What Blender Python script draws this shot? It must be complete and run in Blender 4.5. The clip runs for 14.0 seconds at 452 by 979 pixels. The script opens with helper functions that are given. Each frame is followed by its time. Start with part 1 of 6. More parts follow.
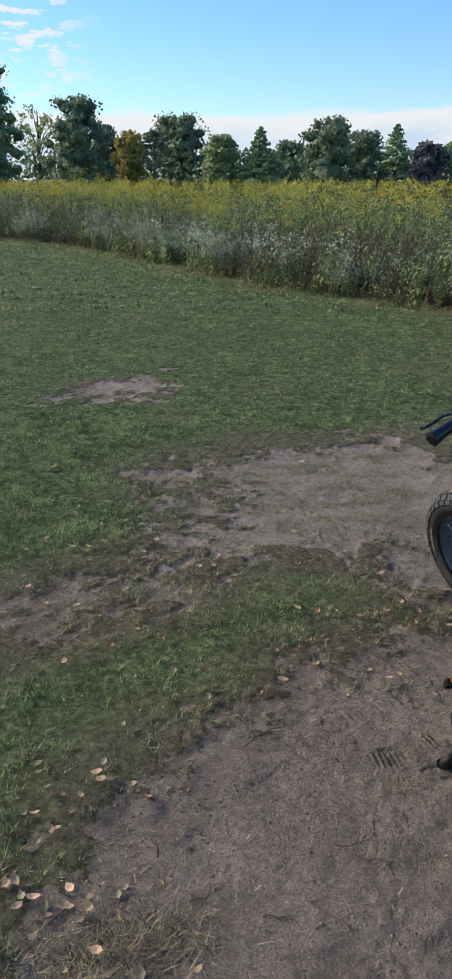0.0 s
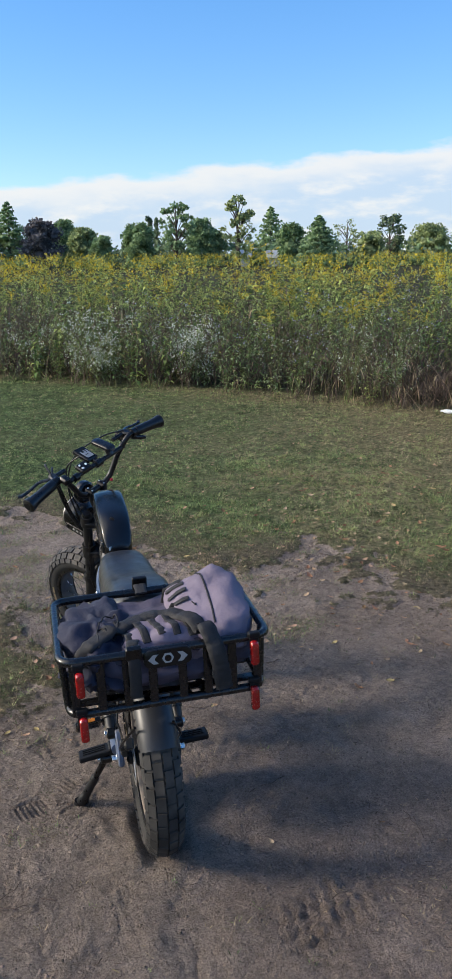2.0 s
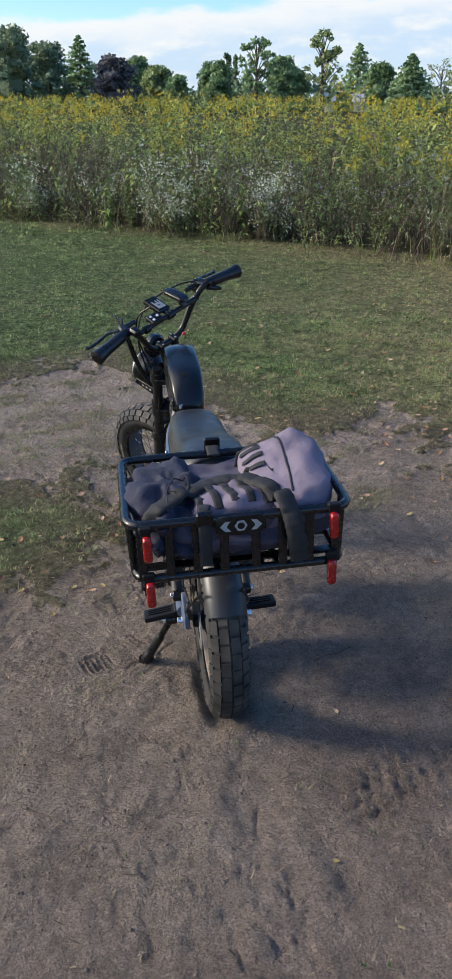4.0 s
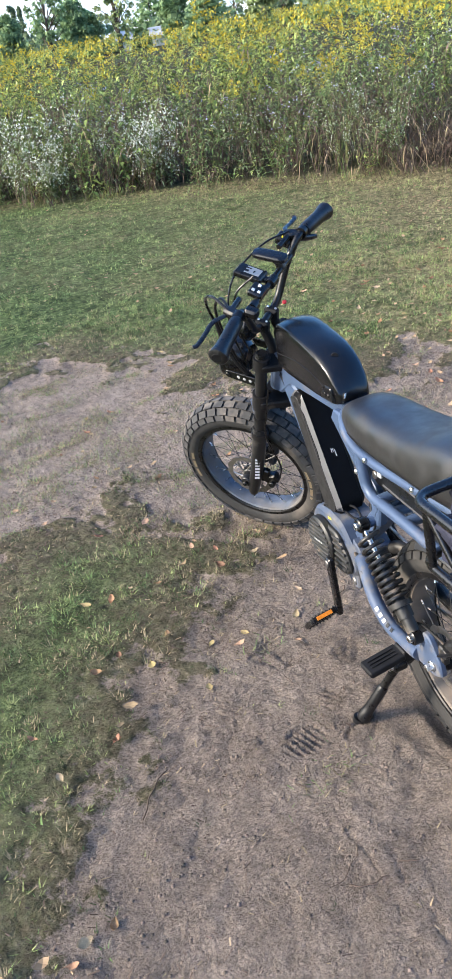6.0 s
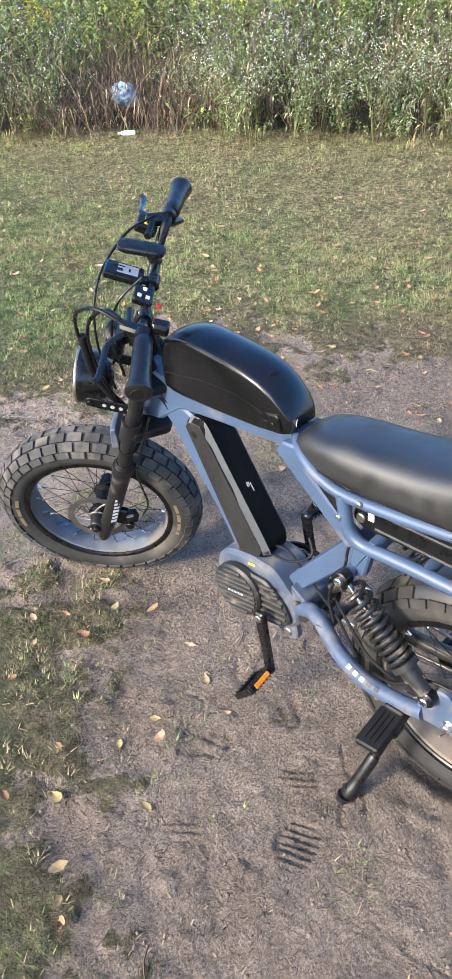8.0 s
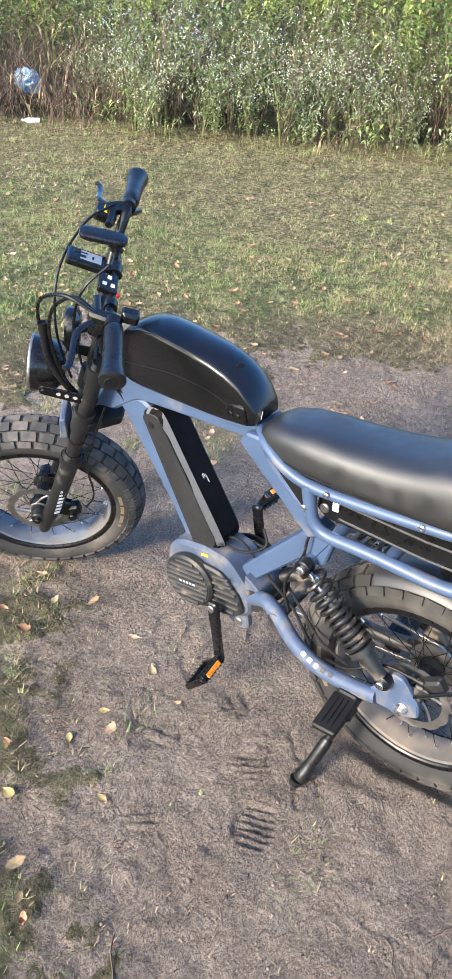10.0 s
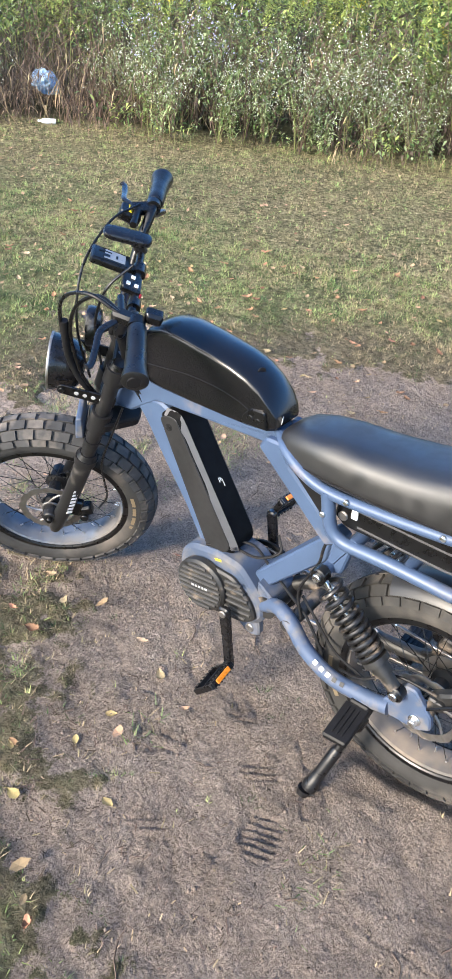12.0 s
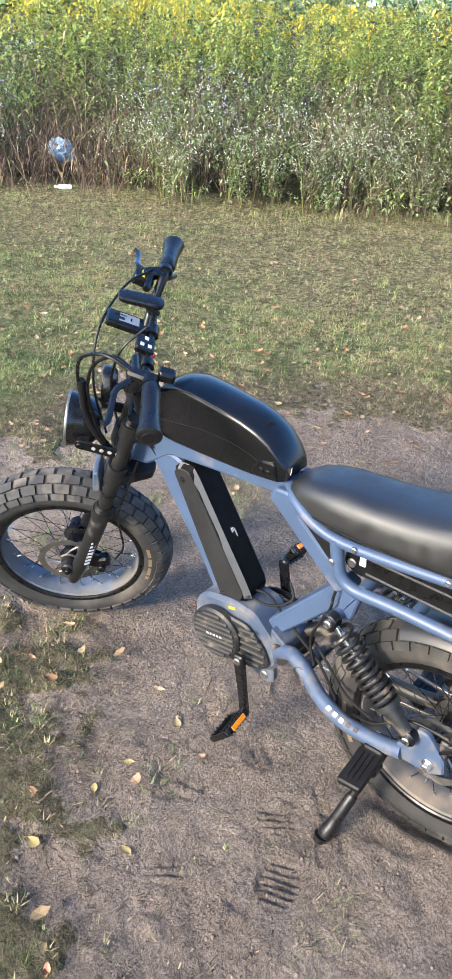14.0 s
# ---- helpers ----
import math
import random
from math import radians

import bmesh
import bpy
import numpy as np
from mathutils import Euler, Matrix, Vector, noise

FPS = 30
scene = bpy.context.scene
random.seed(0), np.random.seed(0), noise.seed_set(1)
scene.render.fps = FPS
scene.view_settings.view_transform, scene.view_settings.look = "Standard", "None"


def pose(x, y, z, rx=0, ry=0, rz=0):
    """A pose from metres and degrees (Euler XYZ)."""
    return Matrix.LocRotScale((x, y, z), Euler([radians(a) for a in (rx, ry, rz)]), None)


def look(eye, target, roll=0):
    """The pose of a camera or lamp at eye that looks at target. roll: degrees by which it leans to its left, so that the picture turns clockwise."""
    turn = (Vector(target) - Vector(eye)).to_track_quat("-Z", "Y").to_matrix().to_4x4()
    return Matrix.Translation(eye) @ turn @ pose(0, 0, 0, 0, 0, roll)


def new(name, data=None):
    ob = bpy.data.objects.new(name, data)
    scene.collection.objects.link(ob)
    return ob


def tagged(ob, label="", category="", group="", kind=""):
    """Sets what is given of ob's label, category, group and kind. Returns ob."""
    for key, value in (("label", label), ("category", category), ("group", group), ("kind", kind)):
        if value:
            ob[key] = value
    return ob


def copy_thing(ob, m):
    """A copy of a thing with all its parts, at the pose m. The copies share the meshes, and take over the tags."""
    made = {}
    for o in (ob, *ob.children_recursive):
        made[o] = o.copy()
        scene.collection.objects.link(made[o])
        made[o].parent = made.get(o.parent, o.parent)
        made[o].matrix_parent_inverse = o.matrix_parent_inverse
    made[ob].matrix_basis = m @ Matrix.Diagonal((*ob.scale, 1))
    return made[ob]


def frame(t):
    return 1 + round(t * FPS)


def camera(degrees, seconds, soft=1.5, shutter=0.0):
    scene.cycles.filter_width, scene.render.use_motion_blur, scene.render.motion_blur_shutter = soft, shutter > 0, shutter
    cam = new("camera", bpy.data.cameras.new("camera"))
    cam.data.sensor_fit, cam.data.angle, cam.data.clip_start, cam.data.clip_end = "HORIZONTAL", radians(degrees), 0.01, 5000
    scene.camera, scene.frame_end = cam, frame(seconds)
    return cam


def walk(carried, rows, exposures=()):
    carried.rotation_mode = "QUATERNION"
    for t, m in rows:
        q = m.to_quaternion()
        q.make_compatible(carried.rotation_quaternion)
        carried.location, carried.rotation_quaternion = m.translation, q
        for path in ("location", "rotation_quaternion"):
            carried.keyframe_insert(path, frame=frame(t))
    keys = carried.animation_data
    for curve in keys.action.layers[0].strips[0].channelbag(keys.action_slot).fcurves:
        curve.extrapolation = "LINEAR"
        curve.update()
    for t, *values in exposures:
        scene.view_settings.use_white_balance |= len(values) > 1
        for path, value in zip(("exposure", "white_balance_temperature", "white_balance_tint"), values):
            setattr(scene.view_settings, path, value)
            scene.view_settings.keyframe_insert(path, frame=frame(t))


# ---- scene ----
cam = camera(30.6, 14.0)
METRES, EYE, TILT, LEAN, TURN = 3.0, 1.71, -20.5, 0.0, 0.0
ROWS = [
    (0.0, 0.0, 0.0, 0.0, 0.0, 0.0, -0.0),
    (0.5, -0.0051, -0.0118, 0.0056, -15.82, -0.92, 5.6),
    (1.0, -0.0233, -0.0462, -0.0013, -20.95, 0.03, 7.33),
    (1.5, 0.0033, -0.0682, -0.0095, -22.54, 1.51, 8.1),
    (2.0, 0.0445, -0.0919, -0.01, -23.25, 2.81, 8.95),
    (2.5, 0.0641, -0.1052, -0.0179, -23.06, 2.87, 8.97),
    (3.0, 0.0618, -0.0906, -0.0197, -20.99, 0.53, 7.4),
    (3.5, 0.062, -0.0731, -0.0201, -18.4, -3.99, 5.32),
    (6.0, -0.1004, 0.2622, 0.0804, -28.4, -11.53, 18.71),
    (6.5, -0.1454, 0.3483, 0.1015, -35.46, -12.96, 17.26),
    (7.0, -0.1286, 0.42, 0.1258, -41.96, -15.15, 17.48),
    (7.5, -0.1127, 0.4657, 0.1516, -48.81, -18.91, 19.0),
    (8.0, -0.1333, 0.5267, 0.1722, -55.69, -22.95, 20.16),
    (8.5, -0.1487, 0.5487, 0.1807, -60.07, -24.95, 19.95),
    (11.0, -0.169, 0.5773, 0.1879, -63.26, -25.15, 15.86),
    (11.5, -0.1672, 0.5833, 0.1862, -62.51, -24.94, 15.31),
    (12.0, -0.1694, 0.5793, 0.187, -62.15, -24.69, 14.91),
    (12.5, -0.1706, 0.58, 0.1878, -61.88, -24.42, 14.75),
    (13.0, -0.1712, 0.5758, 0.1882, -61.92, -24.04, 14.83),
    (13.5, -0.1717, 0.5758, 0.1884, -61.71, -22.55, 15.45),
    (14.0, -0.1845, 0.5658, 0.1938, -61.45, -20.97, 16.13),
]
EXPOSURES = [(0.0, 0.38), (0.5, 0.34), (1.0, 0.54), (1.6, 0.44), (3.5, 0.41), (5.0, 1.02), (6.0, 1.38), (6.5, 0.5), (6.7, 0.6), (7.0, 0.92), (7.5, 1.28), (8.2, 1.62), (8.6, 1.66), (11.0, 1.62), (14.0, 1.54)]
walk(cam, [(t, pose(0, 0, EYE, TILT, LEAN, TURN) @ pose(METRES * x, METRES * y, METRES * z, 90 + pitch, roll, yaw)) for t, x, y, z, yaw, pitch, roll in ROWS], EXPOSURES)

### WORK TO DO
Write out, word for word, the lines from the start of the data through the one holding "what is given". Omit pictures.

### COMPLETE ANSWER
What Blender Python script draws this shot? It must be complete and run in Blender 4.5. The clip runs for 14.0 seconds at 452 by 979 pixels. The script opens with helper functions that are given. Each frame is followed by its time. Start with part 1 of 6. More parts follow.
0.0 s
2.0 s
4.0 s
6.0 s
8.0 s
10.0 s
12.0 s
14.0 s
# ---- helpers ----
import math
import random
from math import radians

import bmesh
import bpy
import numpy as np
from mathutils import Euler, Matrix, Vector, noise

FPS = 30
scene = bpy.context.scene
random.seed(0), np.random.seed(0), noise.seed_set(1)
scene.render.fps = FPS
scene.view_settings.view_transform, scene.view_settings.look = "Standard", "None"


def pose(x, y, z, rx=0, ry=0, rz=0):
    """A pose from metres and degrees (Euler XYZ)."""
    return Matrix.LocRotScale((x, y, z), Euler([radians(a) for a in (rx, ry, rz)]), None)


def look(eye, target, roll=0):
    """The pose of a camera or lamp at eye that looks at target. roll: degrees by which it leans to its left, so that the picture turns clockwise."""
    turn = (Vector(target) - Vector(eye)).to_track_quat("-Z", "Y").to_matrix().to_4x4()
    return Matrix.Translation(eye) @ turn @ pose(0, 0, 0, 0, 0, roll)


def new(name, data=None):
    ob = bpy.data.objects.new(name, data)
    scene.collection.objects.link(ob)
    return ob


def tagged(ob, label="", category="", group="", kind=""):
    """Sets what is given of ob's label, category, group and kind. Returns ob."""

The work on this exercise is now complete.